US Dollar Index Price Analysis: Bearish Reversal on Inventory Distribution drags to near 102.50

Dollar

  The 20-and 50-EMAs are scaling lower, which adds to the downside filters.

  Momentum oscillator RSI (14) has shifted into a bearish range of 20.00-40.00.

  The US dollar index (DXY) has witnessed a steep fall after failing to sustain above the round level support of 103.00. The DXY plunged sharply after the Federal Reserve (Fed) announced its monetary policy on Wednesday. The asset printed its 19-year high at 103.93 and faced a tad longer consolidation has resulted in a bearish reversal.

  The formation of a Symmetrical Triangle chart pattern at near 19-year high levels has turned into an intense sell-off for the asset. The downside break of a symmetrical triangle after a stellar bull run indicates inventory distribution in which institutional investors shift their inventory to retail participants.

  The 20- and 50-period Exponential Moving Averages (EMAs) at 103.15 and 103.22 respectively are sloping downwards, which signals more weakness ahead.

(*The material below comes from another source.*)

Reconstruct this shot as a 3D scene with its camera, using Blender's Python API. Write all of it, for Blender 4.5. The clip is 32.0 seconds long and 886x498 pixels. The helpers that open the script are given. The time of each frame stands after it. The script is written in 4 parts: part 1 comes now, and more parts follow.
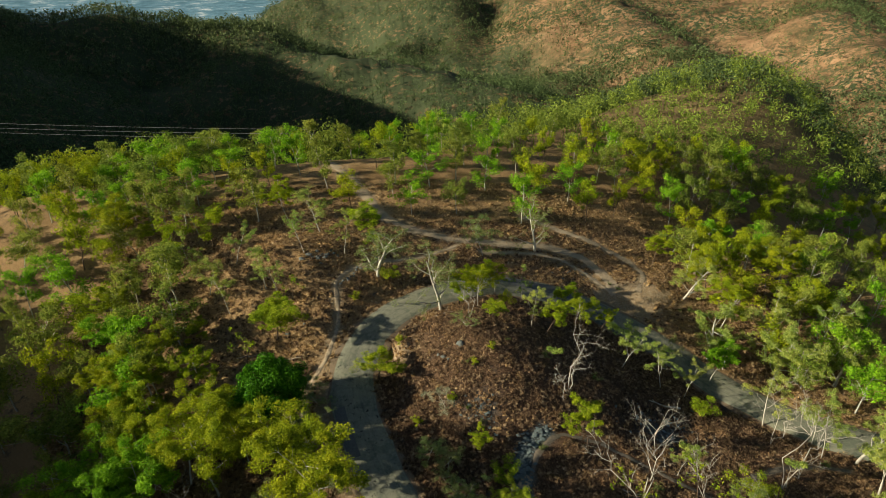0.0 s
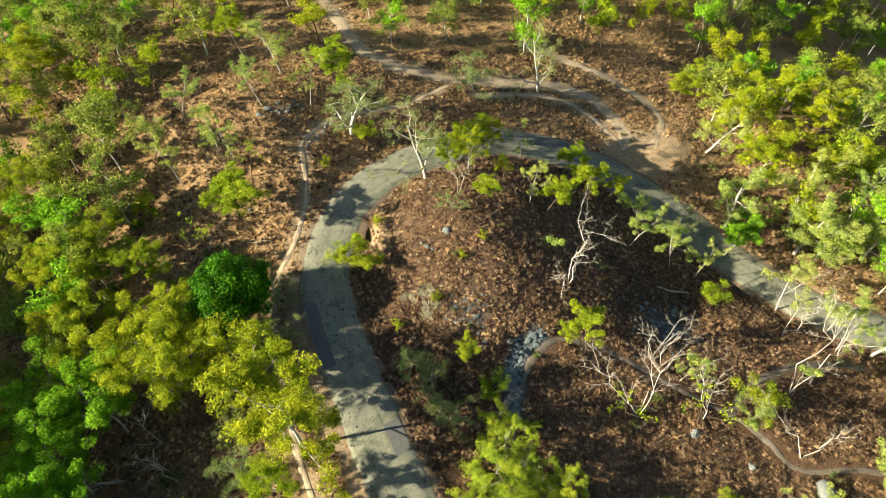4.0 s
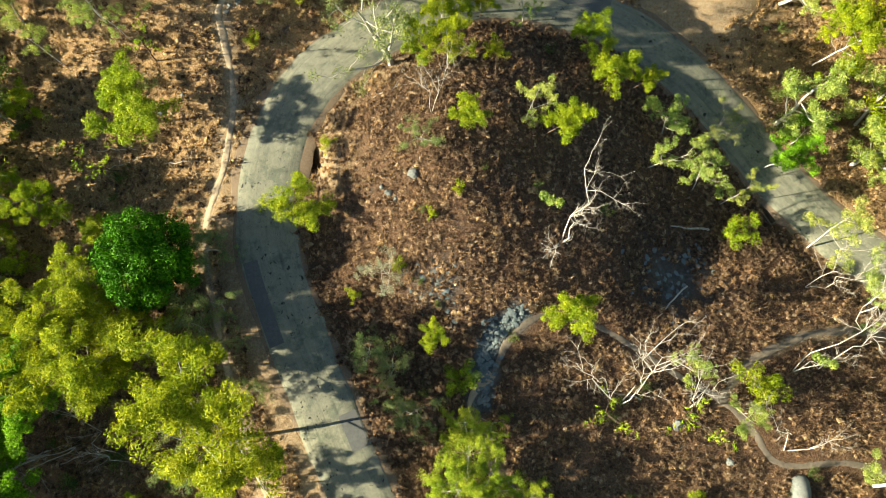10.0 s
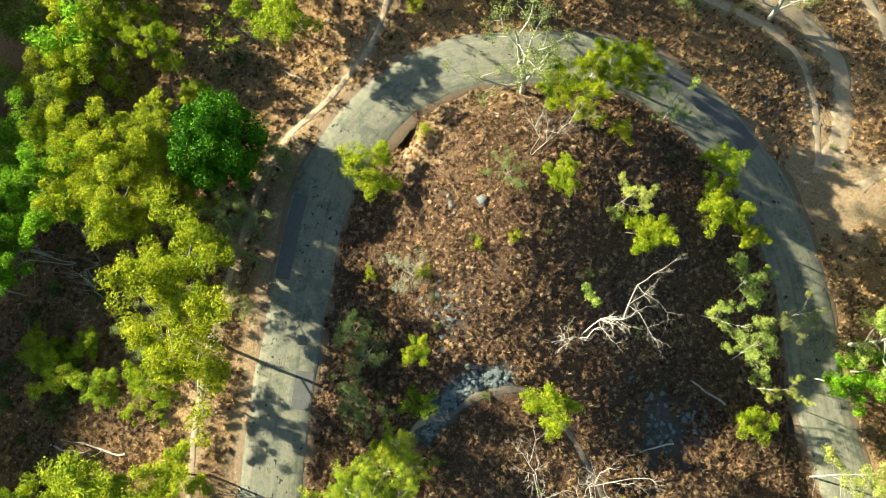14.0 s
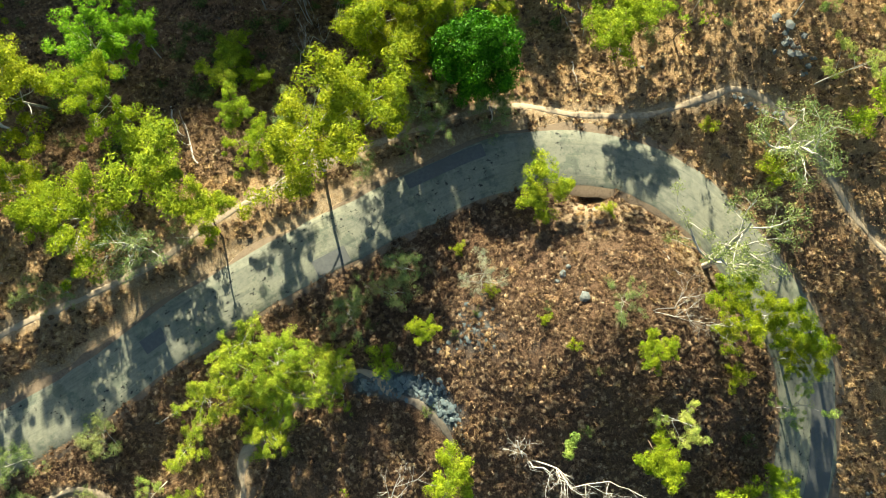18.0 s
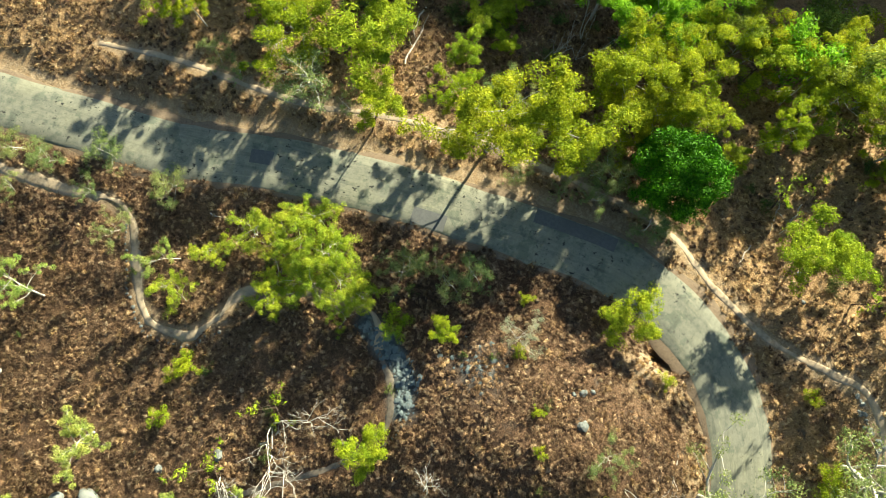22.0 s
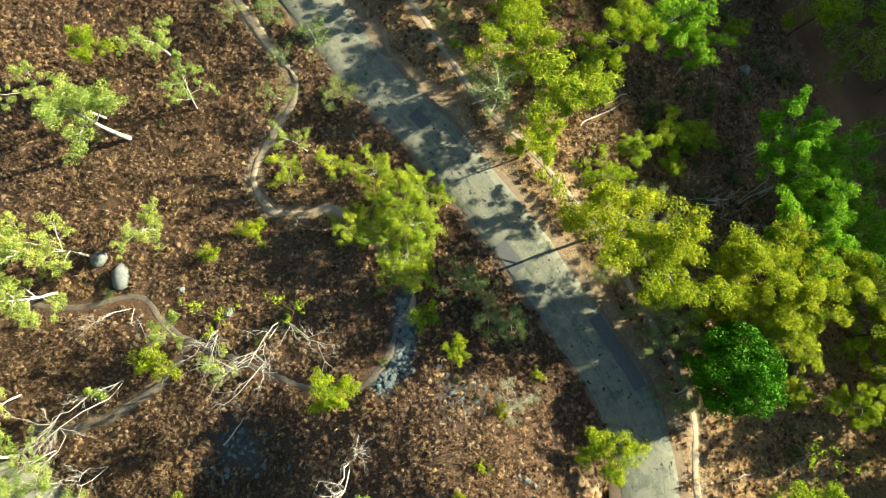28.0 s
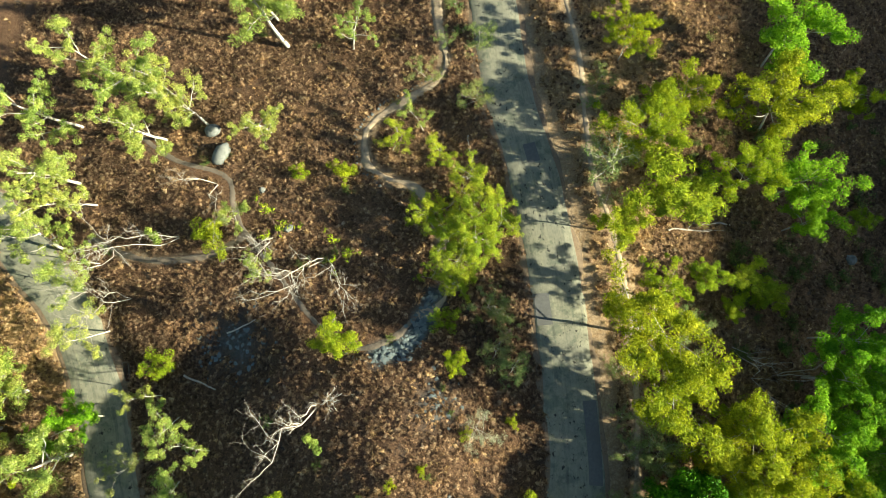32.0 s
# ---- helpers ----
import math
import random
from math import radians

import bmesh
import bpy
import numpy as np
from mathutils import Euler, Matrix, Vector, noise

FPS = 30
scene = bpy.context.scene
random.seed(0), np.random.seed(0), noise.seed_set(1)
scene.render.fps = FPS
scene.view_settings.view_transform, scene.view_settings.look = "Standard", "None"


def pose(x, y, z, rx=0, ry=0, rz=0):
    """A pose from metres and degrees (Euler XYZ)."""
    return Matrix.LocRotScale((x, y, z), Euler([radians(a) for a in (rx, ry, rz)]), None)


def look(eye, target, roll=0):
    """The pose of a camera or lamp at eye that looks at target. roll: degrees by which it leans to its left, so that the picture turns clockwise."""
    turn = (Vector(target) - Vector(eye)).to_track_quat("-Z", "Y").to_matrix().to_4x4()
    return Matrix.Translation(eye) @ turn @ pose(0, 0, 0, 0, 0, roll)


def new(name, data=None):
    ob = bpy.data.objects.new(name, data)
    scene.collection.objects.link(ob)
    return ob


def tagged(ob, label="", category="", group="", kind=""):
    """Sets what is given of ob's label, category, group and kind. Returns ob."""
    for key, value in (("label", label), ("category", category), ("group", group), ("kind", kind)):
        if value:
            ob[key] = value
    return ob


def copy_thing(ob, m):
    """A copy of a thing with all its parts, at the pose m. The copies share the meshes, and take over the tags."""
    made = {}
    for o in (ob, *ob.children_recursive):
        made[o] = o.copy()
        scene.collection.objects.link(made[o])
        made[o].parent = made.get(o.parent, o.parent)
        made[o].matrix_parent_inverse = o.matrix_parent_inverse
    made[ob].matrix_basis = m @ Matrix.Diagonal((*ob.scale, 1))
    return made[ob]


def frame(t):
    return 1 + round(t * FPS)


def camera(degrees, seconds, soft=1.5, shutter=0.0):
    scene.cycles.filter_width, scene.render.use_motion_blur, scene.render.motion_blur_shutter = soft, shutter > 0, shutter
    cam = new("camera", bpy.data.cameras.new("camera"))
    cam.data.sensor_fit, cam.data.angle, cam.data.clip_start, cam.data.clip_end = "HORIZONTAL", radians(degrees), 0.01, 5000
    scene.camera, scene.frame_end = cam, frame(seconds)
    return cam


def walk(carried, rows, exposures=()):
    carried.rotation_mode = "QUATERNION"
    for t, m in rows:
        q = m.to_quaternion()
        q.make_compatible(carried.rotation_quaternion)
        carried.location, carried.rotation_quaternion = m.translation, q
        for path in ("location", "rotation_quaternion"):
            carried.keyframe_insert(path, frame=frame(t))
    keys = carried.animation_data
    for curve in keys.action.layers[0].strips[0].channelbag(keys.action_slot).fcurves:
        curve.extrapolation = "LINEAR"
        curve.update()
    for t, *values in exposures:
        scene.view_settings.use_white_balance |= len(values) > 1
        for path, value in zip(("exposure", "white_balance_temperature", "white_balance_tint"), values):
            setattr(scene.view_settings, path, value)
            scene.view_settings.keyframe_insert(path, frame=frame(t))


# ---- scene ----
# ---------------------------------------------------------------- camera
cam = camera(73.7, 32.0, soft=0.6)
walk(cam, [
    (0.0, pose(-14.10, -48.72, 53.08, 59.27, -0.03, -8.81)),
    (0.5, pose(-13.77, -46.54, 53.46, 56.62, -0.04, -9.07)),
    (1.0, pose(-13.44, -44.40, 53.79, 53.98, -0.03, -9.31)),
    (1.5, pose(-13.01, -42.33, 54.05, 51.39, 0.00, -9.48)),
    (2.0, pose(-12.62, -40.19, 54.19, 48.80, -0.03, -9.63)),
    (2.5, pose(-11.89, -37.92, 54.30, 46.19, 0.01, -9.57)),
    (3.0, pose(-11.15, -35.83, 54.14, 43.77, 0.02, -9.46)),
    (3.5, pose(-10.44, -33.62, 54.11, 41.22, 0.05, -9.35)),
    (4.0, pose(-9.69, -31.35, 54.06, 38.59, 0.05, -9.24)),
    (4.5, pose(-8.99, -29.29, 53.81, 36.13, 0.03, -9.13)),
    (6.5, pose(-6.04, -19.16, 53.76, 24.82, -0.03, -8.67)),
    (7.0, pose(-5.35, -16.69, 53.59, 22.21, -0.04, -8.66)),
    (7.5, pose(-4.61, -14.23, 53.42, 19.62, -0.05, -8.51)),
    (8.0, pose(-3.90, -11.72, 53.38, 16.96, -0.03, -8.29)),
    (8.5, pose(-3.28, -9.24, 53.24, 14.36, -0.04, -8.21)),
    (9.0, pose(-2.63, -6.93, 53.09, 12.00, -0.02, -8.15)),
    (9.5, pose(-2.01, -4.60, 52.95, 10.14, 0.00, -8.10)),
    (10.0, pose(-1.42, -2.35, 52.86, 9.91, -0.01, -8.05)),
    (10.5, pose(-0.85, -0.35, 52.90, 9.75, -0.02, -6.98)),
    (11.0, pose(-0.40, 0.67, 53.07, 9.61, 0.00, -4.09)),
    (11.5, pose(-0.23, 0.69, 53.05, 9.59, -0.01, -1.43)),
    (12.0, pose(-0.16, 0.30, 52.94, 9.71, -0.01, 3.23)),
    (12.5, pose(-0.09, -0.06, 52.83, 9.88, 0.02, 8.69)),
    (13.0, pose(0.00, 0.00, 52.80, 9.85, 0.03, 13.61)),
    (13.5, pose(0.13, 0.10, 52.78, 9.89, 0.07, 18.33)),
    (15.5, pose(0.76, 0.15, 53.03, 10.34, 0.07, 37.80)),
    (16.0, pose(0.79, 0.20, 53.16, 10.31, 0.07, 43.81)),
    (16.5, pose(0.80, 0.26, 53.22, 10.30, 0.05, 51.29)),
    (17.0, pose(0.85, 0.36, 53.26, 10.36, 0.02, 59.96)),
    (17.5, pose(0.92, 0.45, 53.34, 10.46, 0.01, 68.99)),
    (18.0, pose(0.91, 0.55, 53.32, 10.51, -0.03, 78.26)),
    (18.5, pose(0.82, 0.64, 53.39, 10.54, -0.05, 87.14)),
    (19.0, pose(0.74, 0.72, 53.40, 10.57, -0.09, 95.34)),
    (19.5, pose(0.63, 0.76, 53.40, 10.60, -0.10, 101.88)),
    (20.0, pose(0.61, 0.81, 53.48, 10.70, -0.08, 107.28)),
    (20.5, pose(0.53, 0.82, 53.55, 10.65, -0.08, 112.00)),
    (21.0, pose(0.40, 0.79, 53.74, 10.56, -0.04, 116.16)),
    (21.5, pose(0.36, 0.79, 53.88, 10.66, -0.01, 119.86)),
    (22.0, pose(0.23, 0.78, 54.15, 10.62, 0.01, 123.91)),
    (22.5, pose(0.09, 0.76, 54.44, 10.53, 0.03, 127.88)),
    (23.0, pose(-0.04, 0.70, 54.74, 10.45, 0.09, 131.51)),
    (23.5, pose(-0.08, 0.64, 54.98, 10.48, 0.07, 135.19)),
    (24.0, pose(-0.14, 0.59, 55.31, 10.55, 0.09, 138.68)),
    (24.5, pose(-0.13, 0.55, 55.58, 10.68, 0.06, 142.02)),
    (25.0, pose(-0.13, 0.48, 55.86, 10.74, -0.01, 145.27)),
    (25.5, pose(-0.08, 0.50, 56.24, 10.88, -0.02, 148.27)),
    (27.5, pose(-0.09, 0.87, 57.75, 11.58, -0.01, 159.11)),
    (28.0, pose(-0.13, 0.80, 58.11, 11.59, -0.00, 161.59)),
    (28.5, pose(-0.19, 0.77, 58.49, 11.60, -0.00, 164.29)),
    (29.0, pose(-0.28, 0.86, 58.94, 11.71, -0.01, 167.74)),
    (29.5, pose(-0.40, 0.89, 59.40, 11.73, 0.02, 171.46)),
    (30.0, pose(-0.51, 1.00, 59.84, 11.84, 0.02, 175.30)),
    (30.5, pose(-0.65, 1.20, 60.12, 12.08, 0.02, 179.20)),
    (31.0, pose(-0.74, 1.30, 60.49, 12.23, -0.02, 183.03)),
    (31.5, pose(-0.88, 1.38, 60.96, 12.40, -0.05, 186.90)),
    (32.0, pose(-1.08, 1.43, 61.37, 12.54, -0.05, 190.82)),
], exposures=[(0.0, 0.8, 6700, 4), (1.0, 1.33, 6700, 6), (2.0, 1.72, 6700, 6), (4.0, 1.97, 6700, 5), (10.0, 2.1, 6700, 3), (16.0, 2.24, 6500, 0), (25.0, 2.2, 6400, -1), (32.0, 2.1, 6500, 0)])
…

  Meanwhile, the Relative Strength Index (RSI) (14) has shifted into a bearish range of 20.00-40.00, which indicates a fresh leg of weakness in the counter.

  A pullback towards the 20-EMA at 103.15 will be an optimal selling opportunity for investors, which will drag the asset towards Wednesdays low at 102.46 followed by the round level support of 102.00.

  On the flip side, bulls could regain control if the asset oversteps Wednesdays high at 103.61. Fulfillment of the same will force the asset to reclaim a 19-year high and the round level resistance at 103.94 and 104.00 respectively.